As parents we have a great influence on our children. But perhaps not in the way or to the extent we commonly believe.
In No Two Alike and The Nurture Assumption, author Judith Rich Harris use dozens of peer reviewed scientific human development studies on identical twins and siblings to make two points:
1. Approximately 50% of your child’s personality is determined by genetics; and
2. Of the remaining 50%, no more than 10% is a direct result of parenting.
Focus on the last line…. no more than 10% is a direct result of parenting.
Surprising? Yes. Controversial? Definitely. But if Harris is correct – except for cases of parental negligence or abuse — the community in which our children learn and play is four times as important as our parental interventions, corrections and worries.

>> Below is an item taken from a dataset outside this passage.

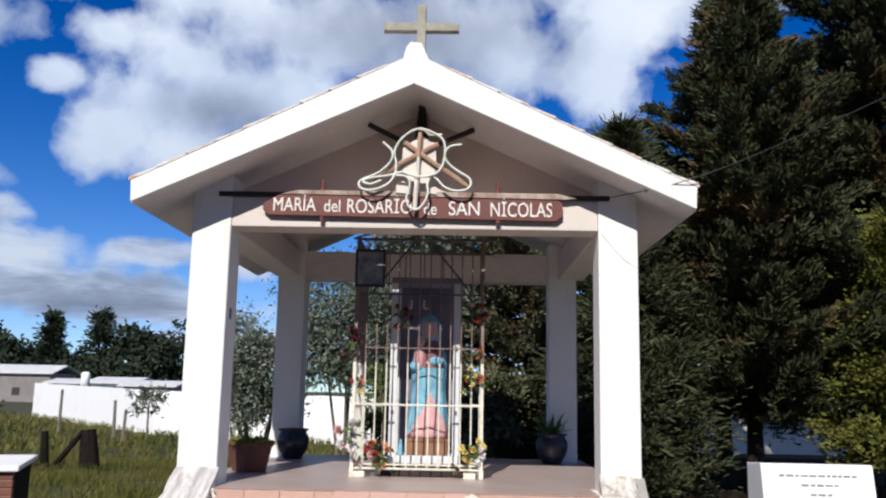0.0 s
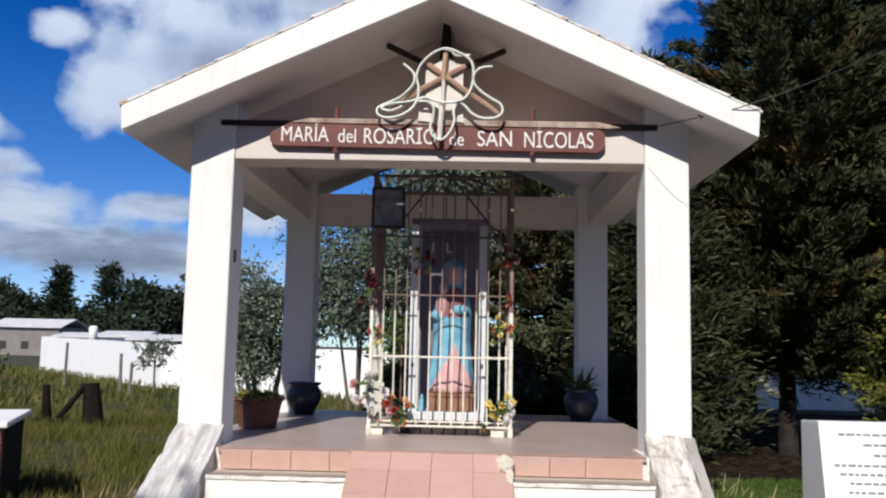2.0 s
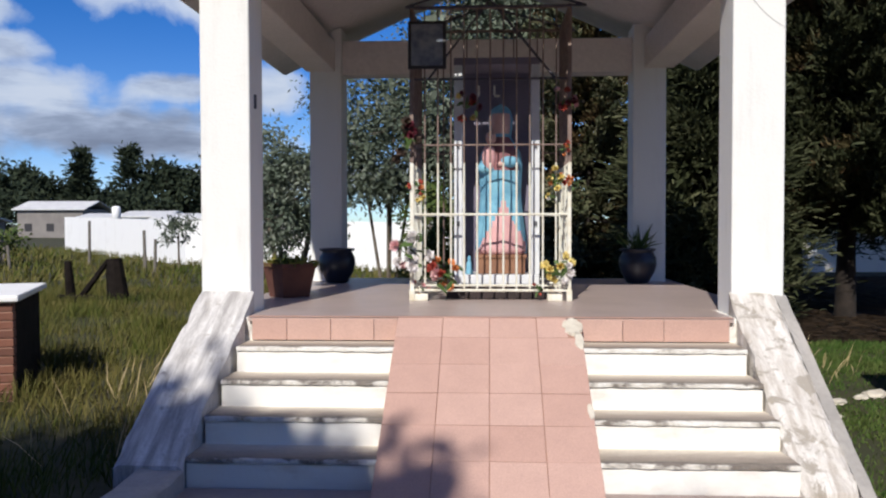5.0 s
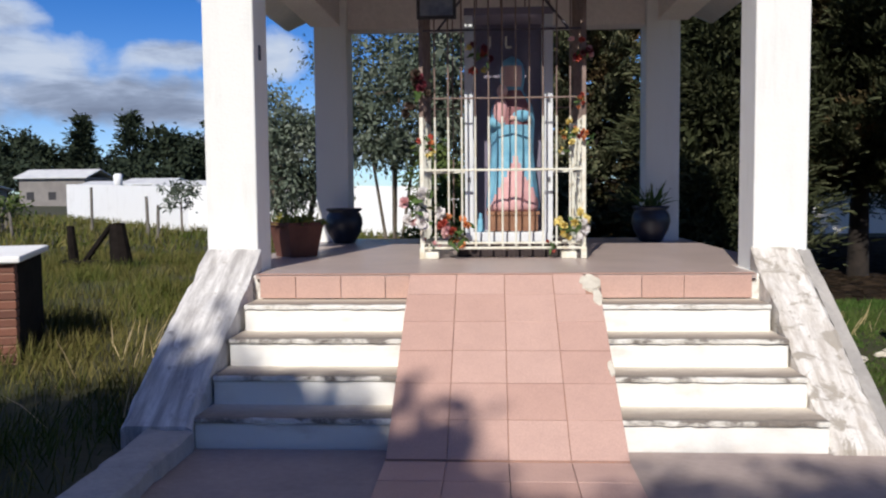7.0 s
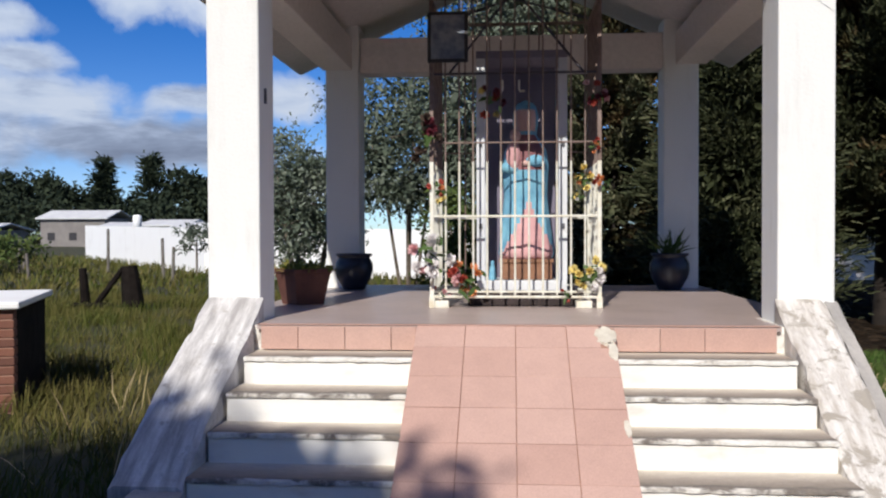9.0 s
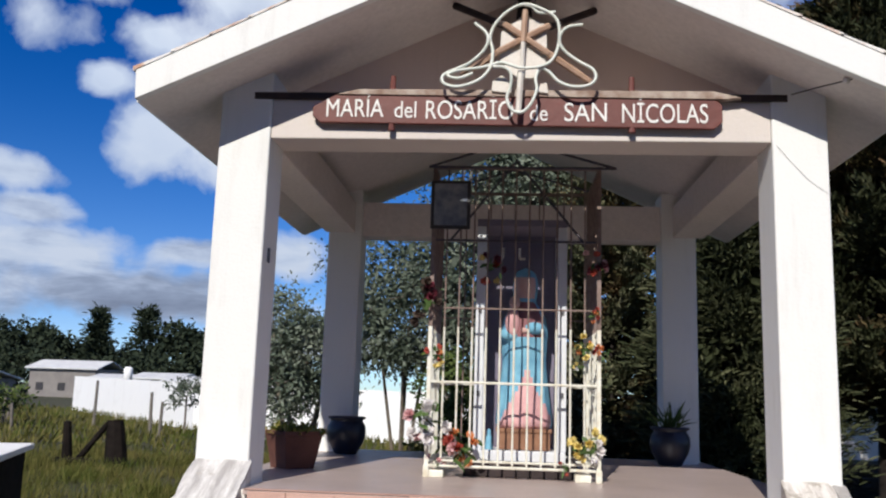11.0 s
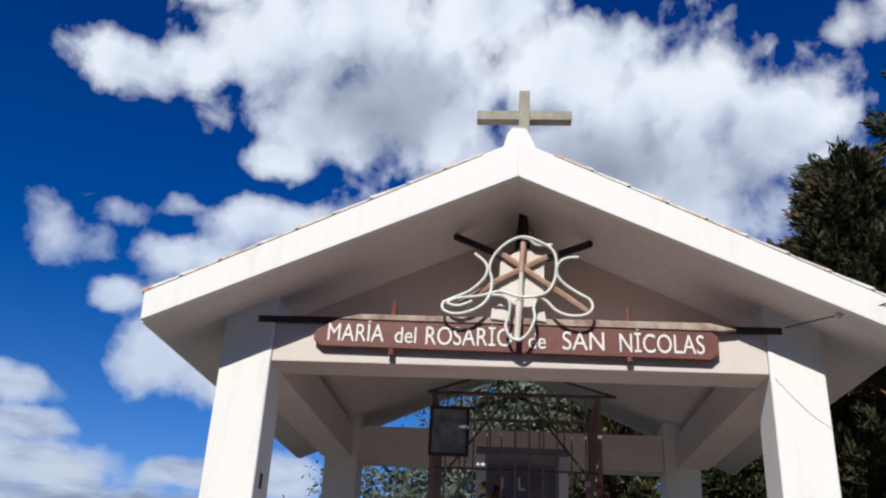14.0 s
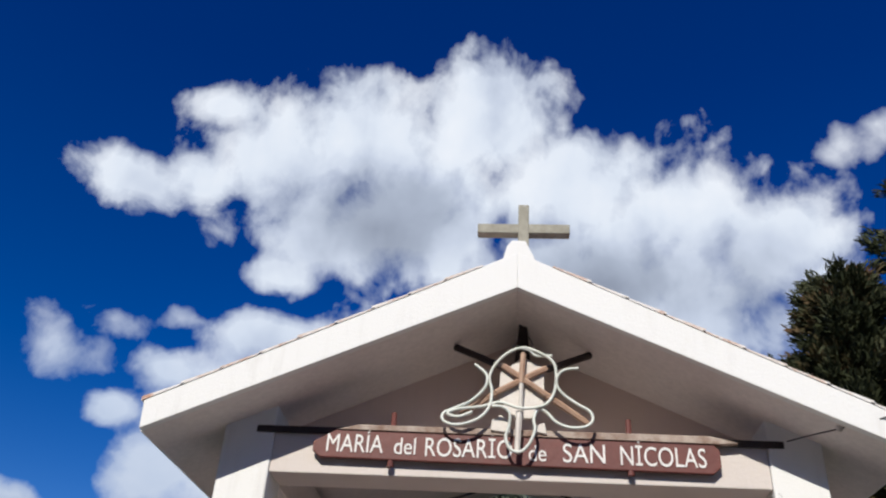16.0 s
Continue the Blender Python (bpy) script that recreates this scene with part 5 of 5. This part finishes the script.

Harris splits the important developmental work in schools and self-organizing communities into three sub-systems:
- Relationship building: knowing others, being known, and learning to predict how another human being will respond to our actions.
- Socialization: learning how a community clarifies and enforces civil behavior for the good of the tribe; and
- Status: how individual achievements are celebrated and rewarded to encourage individual growth.
While our decisions as parents impact behavior at home, and as parents we need to offer empathy, nurturing and support, it seems the natural, rough and tumble consequences from peers are more important for preparing children for adulthood and the real world. If this is true, one of the worst parental mistakes we can make it to intervene to short circuit such tacit learning.
At Acton Academy, our covenants, Eagles Bucks, badges and 360 Peer Reviews are far from perfect, but if Judith Rich Harris is correct, they provide important behavioral guardrails and feedback for young heroes destined to change the world.